Boeheim started off the season at Syracuse’s annual media day with some of the sarcasm Syracuse fans have become so accustomed to from their head coach.

‘You never know when it’s going to be the last time, so I can’t tell you just how much I look forward to this,’ Boeheim said before pausing to prepare everyone for the sarcastic punch line. ‘If it’s the last time, I’d really be happy.’

Jardine thinks the last time will come in about five years. Bouie said he couldn’t fathom the idea of Boeheim and retirement in the same sentence.

Louisville head coach Rick Pitino, who served as an assistant under Boeheim for two years, thinks it will come a couple of years after Syracuse joins the ACC. Hopkins, who Boeheim said is next in line once he does retire, thinks that switch will make Boeheim’s career last even longer because he’ll see it as a new challenge.

Boeheim himself said he doesn’t know when he will retire.

But Bing, who is still close with the Orange head coach, is surprised each year Boeheim comes back. Three years ago, Bing said Boeheim told him he had a transition plan in place. But there was no detail provided about how long that transition would take.

‘I don’t know how soon, but I think in the back of his mind, he’s got a time frame,’ Bing said. ‘I haven’t pressed that. As long as he’s enjoying what he’s doing and having the kind of success that he’s having, then I’m hopeful that he’ll keep doing what he’s doing because it’s great for the school.’

Boeheim said the transition plan was just a reference to Hopkins taking the reigns, not a specific timetable for his retirement.

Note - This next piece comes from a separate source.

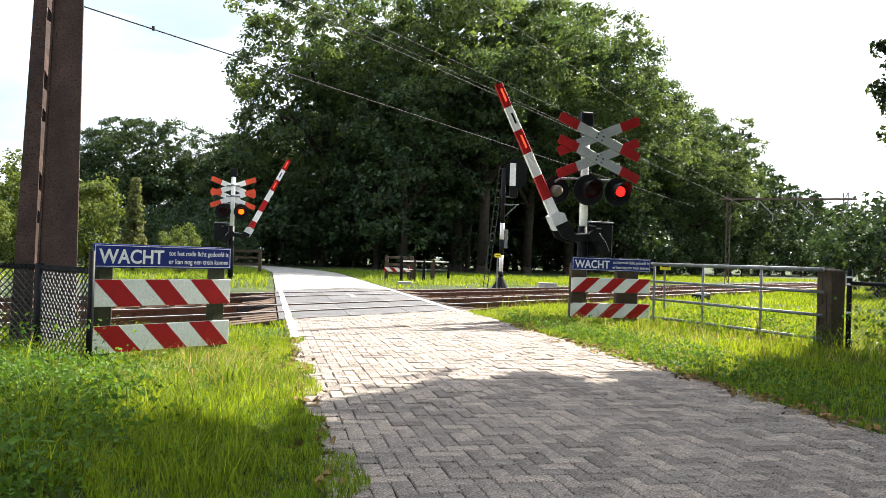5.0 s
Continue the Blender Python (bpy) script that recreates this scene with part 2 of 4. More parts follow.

But whenever it does come, a strange new chapter of Orange basketball will begin — one that differs from the last half-century.

In that time, as a player, assistant coach and head coach, Boeheim has become Syracuse basketball.

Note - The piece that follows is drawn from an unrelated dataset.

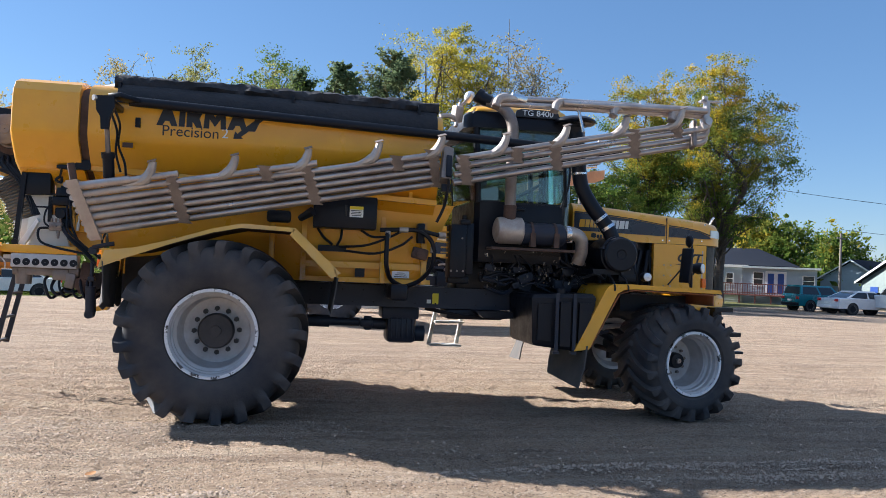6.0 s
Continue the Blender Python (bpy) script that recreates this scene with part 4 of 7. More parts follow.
def build_cab(S):
    # lower shell
    bm = B()
    plan = [(2.86, -0.70), (2.92, -0.76), (3.92, -0.78), (4.06, -0.60), (4.12, 0), (4.06, 0.60), (3.92, 0.78), (2.92, 0.76), (2.86, 0.70)]
    loft(bm, [[(x, y * 0.97, 1.72) for x, y in plan], [(x, y, 1.80) for x, y in plan], [(x, y, 2.44) for x, y in plan]])
    cab = part("cab", bm, BLACK, S, "black operator cab with tinted glass")
    # roof
    bm = B()
    rp = [(2.72, -0.62), (2.80, -0.76), (3.2, -0.80), (3.98, -0.78), (4.14, -0.5), (4.18, 0), (4.14, 0.5), (3.98, 0.78), (3.2, 0.80), (2.80, 0.76), (2.72, 0.62)]
    loft(bm, [[(3.40 + (x - 3.40) * 0.94, y * 0.96, 3.49) for x, y in rp], [(3.38 + (x - 3.38) * 0.90, y * 0.93, 3.545) for x, y in rp], [(3.35 + (x - 3.35) * 0.80, y * 0.84, 3.595) for x, y in rp], [(3.3 + (x - 3.3) * 0.5, y * 0.6, 3.625) for x, y in rp]])
    roof = part("cab_roof", bm, YELLOW, cab, "yellow cab roof")
    bm = B()
    loft(bm, [[(3.5 + (x - 3.5) * 1.02, y * 1.02, 3.30) for x, y in rp], [(3.5 + (x - 3.5) * 1.015, y * 1.015, 3.45) for x, y in rp], [(3.5 + (x - 3.5) * 0.98, y * 0.99, 3.495) for x, y in rp]])
    part("roof_skirt", bm, BLACK, cab, "black roof skirt")
    bm = B()
    sign = [(3.28, 3.45), (3.30, 3.52), (3.36, 3.545), (3.74, 3.545), (3.81, 3.52), (3.84, 3.45)]
    prism(bm, sign, "y", -0.835, -0.79)
    part("model_plate", bm, INK, cab, "black plate on the cab roof")
    words("TG 8400", 0.095, DECAL, cab, pose(3.56, -0.838, 3.497, 90, 0, 0), "plate_lettering", "white lettering", widen=1.12)
    # pillars
    for s in (-1, 1):
        for (x0, y0), (x1, y1), r in (((2.90, 0.73), (2.84, 0.74), 0.04), ((3.27, 0.765), (3.27, 0.775), 0.035), ((3.98, 0.70), (3.92, 0.72), 0.035)):
            bm = B()
            rod(bm, (x0, s * y0, 2.42), (x1, s * y1, 3.34), r, n=10)
            part("pillar", bm, BLACK, cab)
    # panes
    panes = [
        ("side_pane", [(2.93, -0.755, 2.45), (3.24, -0.775, 2.45), (3.24, -0.785, 3.31), (2.88, -0.765, 3.31)]),
        ("door_pane", [(3.31, -0.785, 2.46), (3.94, -0.765, 2.46), (3.90, -0.77, 3.31), (3.31, -0.79, 3.31)]),
        ("side_pane", [(2.93, 0.755, 2.45), (3.24, 0.775, 2.45), (3.24, 0.785, 3.31), (2.88, 0.765, 3.31)]),
        ("door_pane", [(3.31, 0.785, 2.46), (3.94, 0.765, 2.46), (3.90, 0.77, 3.31), (3.31, 0.79, 3.31)]),
        ("rear_pane", [(2.87, -0.68, 2.46), (2.87, 0.68, 2.46), (2.81, 0.68, 3.31), (2.81, -0.68, 3.31)]),
    ]
    for name, c in panes:
        bm = B()
        n = Vector((0.008, 0, 0)) if name == "rear_pane" else Vector((0, 0.006, 0))
        loft(bm, [c, [tuple(Vector(p) + n) for p in c]])
        o = part(name, bm, GLASS, cab)
        o.visible_shadow = False
    bm = B()
    rows = []
    for z, k in ((2.06, 1.12), (2.45, 1.13), (2.9, 1.09), (3.31, 0.98)):
        rows.append([bm.verts.new((3.97 + (0.24 * k - 0.09) * math.cos(a) ** 0.8 if abs(a) < 1.57 else 3.97, 0.70 * math.sin(a), z)) for a in [math.radians(-88 + 176 * j / 14) for j in range(15)]])
    skin(bm, rows, closed=False)
    o = part("windscreen", bm, GLASS, cab, "curved tinted windscreen")
    o.visible_shadow = False
    # door seam, handle, wiper, inner things
    bm = B()
    box(bm, (3.62, -0.786, 2.12), (0.60, 0.012, 0.60), bevel=0.004)
    part("door_panel", bm, BLACK, cab, "dark door panel")
    bm = B()
    box(bm, (3.40, -0.80, 2.36), (0.12, 0.03, 0.035), bevel=0.008)
    part("door_handle", bm, BLACK, cab)
    bm = B()
    tube(bm, [(3.90, -0.80, 2.40), (3.98, -0.80, 2.65), (4.0, -0.79, 2.9), (3.96, -0.80, 3.1)], 0.012)
    tube(bm, [(4.14, -0.3, 2.5), (4.12, -0.45, 2.85), (4.09, -0.42, 3.1)], 0.012)
    tube(bm, [(3.30, -0.80, 2.98), (3.45, -0.86, 2.90), (3.80, -0.87, 2.87), (3.93, -0.80, 2.86)], 0.016)
    part("grab_rail", bm, BLACK, cab, "black grab rail")
    bm = B()
    box(bm, (3.25, 0.05, 2.42), (0.46, 0.5, 0.14), bevel=0.05)
    box(bm, (3.06, 0.05, 2.78), (0.14, 0.48, 0.66), (0, -8, 0), 0.05)
    box(bm, (3.02, 0.05, 3.14), (0.10, 0.26, 0.16), (0, -8, 0), 0.04)
    part("seat", bm, SEAT, cab, "grey operator seat")
    bm = B()
    lathe(bm, [(0.19, -0.015), (0.205, 0), (0.19, 0.015), (0.175, 0)], 22, "z")
    bmesh.ops.transform(bm, matrix=pose(3.72, 0.05, 2.66, 0, -30, 0), verts=bm.verts[:])
    rod(bm, (3.74, 0.05, 2.62), (3.85, 0.05, 2.3), 0.03)
    part("steering_wheel", bm, BLACK, cab)
    bm = B()
    prism(bm, [(2.9, 2.45), (3.2, 2.45), (3.3, 2.56), (3.1, 2.66), (2.9, 2.6)], "y", -0.55, -0.35)
    part("console", bm, SEAT, cab, "grey side console")
    # lamps and horns on the roof, antenna
    bm = B()
    rod(bm, (2.60, -0.70, 3.30), (2.66, -0.62, 3.60), 0.022)
    rod(bm, (2.66, -0.62, 3.56), (2.80, -0.55, 3.72), 0.016)
    box(bm, (2.62, -0.66, 3.46), (0.12, 0.12, 0.20), (10, 0, 20), 0.03)
    tube(bm, [(2.40, -0.75, 3.40), (2.5, -0.72, 3.42), (2.6, -0.68, 3.40)], 0.03)
    mast = part("lamp_mast", bm, ALU, cab, "bright lamp bracket")
    bm = B()
    lathe(bm, [(0.004, -0.05), (0.05, -0.045), (0.075, -0.01), (0.075, 0.02), (0.06, 0.03), (0.004, 0.032)], 20, "x")
    bmesh.ops.transform(bm, matrix=pose(2.79, -0.50, 3.71, 0, 25, -30), verts=bm.verts[:])
    part("round_lamp", bm, LAMP, mast, "round white lamp")
    bm = B()
    rod(bm, (3.20, -0.77, 3.55), (3.19, -0.75, 4.62), 0.0055, 0.003, n=6)
    part("antenna", bm, BLACK, cab, "thin black whip antenna")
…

And he still will be, for at least one more year.

‘He means everything to the basketball program,’ Bing said. ‘And then you expand that beyond basketball to the school and beyond that to Upstate New York and the Big East and the East Coast. I’m not sure there are any coaches that have more respect than him. When you put it all together, he’s had one hell of a career, and once again, it’s not over yet.’